Generally, for methods whose basic algorithm can be applied to gray levels images, the marking uses the following technique:                switch in the transformed space (wavelet coefficients, discrete cosine coefficients, etc.)        application of the following formula:I′W(i,j)=I′(i,j)+α(i,j)M(i,j)where I′W represents the transform of the marked image (or component), I′ the transform of the original image (or component), M the mark, α the marking intensity control factor, and where i and j represent the coordinates of the processed pixel.        
The algorithms based on the characteristics of the color components are more adapted to the characteristics of the human viewing system. The first article of Kutter M., Jordan F. and Bossen F, (“Digital Signature of Color Images using Amplitude Modulation”, Processing of SPIE storage and retrieval for image and video databases, San Jose, USA, volume 3022, number 5, pages 518-526, February 1997) on color watermarking proposed working on the blue component of the RGB system, for which the human eye is the least sensitive.
This idea was also taken up by A. Reed and B. Hannigan, in “Adaptive Color Watermarking”, Proceedings of SPIE, Electronic Imaging, volume 4675, January 2002. These authors propose working on the yellow component of the system CMY (Cyan Magenta Yellow, which is a colorimetric space), as they considered that the human eye is less sensitive to color variations on the yellow-blue axis.
Generally speaking, the blue component allows the mark to be hidden more effectively (but it is not as strong) and the green component allows the mark to be protected more effectively against attacks (but with greater visual damage to the image). This is explained by the fact that the human viewing system is more sensitive to variations in green than in blue. The compromise between invisibility and strength of the mark therefore depends on the colorimetric nature of the component.
Finally, a last technique, proposed by J. J. Chae, D. Mukherjee, and B. S. Manjunath, in “Color Image Embedding using Multidimensional Lattice Structures”, Proceeding of IEEE International Conference on Image Processing, Chicago, Ill., volume 1, pages 460-464, October 1998, is based on a vectorial type approach.
According to this technique, the first step of the marking consists of breaking down into wavelets the initial image and the signature (which may also be an image). A single breakdown level is used. In this way, the wavelet coefficients of the original image are obtained, noted (CY,CU,CV)(x,y), for which each component corresponds to the color component of the YUV space, and the wavelet coefficients of the mark. The use of the YUV space (space used for video: Y is the luminance component, U and V are chromatic components) thus allows a direct adaptation of this technique to video documents.
The wavelet coefficients resulting from this breakdown of the mark are quantified in β levels. We thus obtain a vector {right arrow over (M)}, (MY,MU,MV)(x,y) for a color mark and M(x,y) for a gray levels, containing (si) elements where 1<i<β.
The integration of the mark can be written as follows:(CY,CU,CV)i′(x,y)=(CY,CU,CV)i(x,y)+α{right arrow over (M)}(si)where α is the control factor for the marking force.
The detection of the mark is then carried out as follows.
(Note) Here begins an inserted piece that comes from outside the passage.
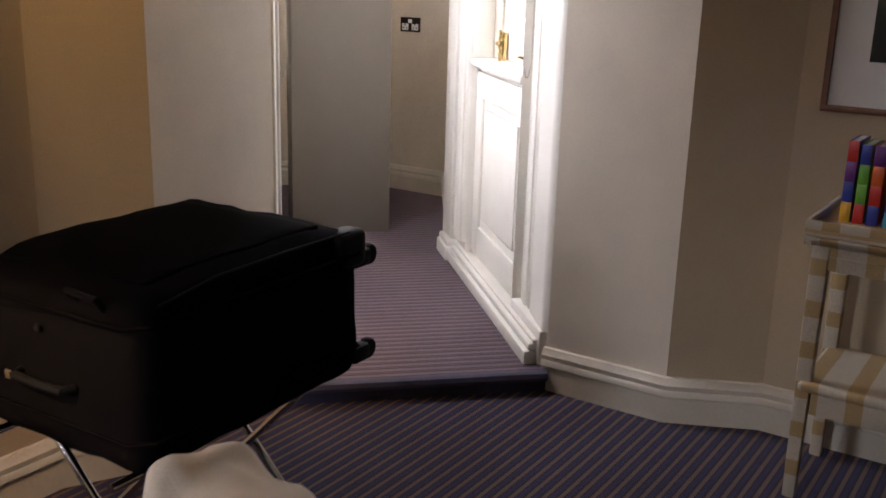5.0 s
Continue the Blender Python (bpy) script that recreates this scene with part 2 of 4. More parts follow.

After application of the transform in wavelets onto the marked image, the resulting coefficients are quantified in β levels.
To estimate the closest vector to that used for the mark, a search is carried out for the quantification value of the closest coefficient to those of the initial image (the mark is then detected, element by element).
The image corresponding to the mark detected can thus be reconstructed by transformation of the inverse wavelets.
All of the gray levels or color watermarking techniques described above have a number of disadvantages.
Therefore, the watermarking techniques for color images based on gray levels algorithms do not permit the color dimension of the images to be taken into account. Consequently, they do not permit the compromise between the invisibility and the strength of the mark to be optimized.
The color image watermarking techniques are very complex and all attempt to satisfy an invisibility objective for the mark. In other words, they are not strong enough to resist classic attacks such as compression or filtering.
The technique proposed by Chae et al. described above, even though it uses a vectorial approach, has the disadvantage of not being resistant to compression. Among others, this marking method does not allow making documents secure to be envisaged. Finally, this technique does not take into account the color dimension of the image, as it attributes the same marking force to the three color components of the image.
Finally, none of the techniques of the prior art using a wavelet breakdown offers blind marking, permitting detection of the mark without the original image being required. Furthermore, none of these techniques offers resistance to JPEG compression, median filtering and the addition of noise.
The particular aim of the invention is to overcome these disadvantages of the prior art.
More precisely, one aim of the invention is to provide a color watermarking technique permitting one or more signatures to be incorporated to a color image.
In other terms, one aim of the invention is to provide a technique for making documents secure by the invisible insertion of a mark.
Another aim of the invention is to implement such a technique that is resistant to most attacks. In particular, one aim of the invention is to provide such a technique which is resistant to compression (especially JPEG type), to filtering (especially by a median filter) and the addition of noise.
The invention has another aim of implementing such a technique which permits blind detection, which is to say that does not require the original image, of the mark in an image.
Another aim of the invention is to provide such a technique permitting the visibility of the mark to be reduced in comparison to the techniques of the prior art.
These aims, as well as others which will become clearer further on, are achieved by a color watermarking process with at least three components.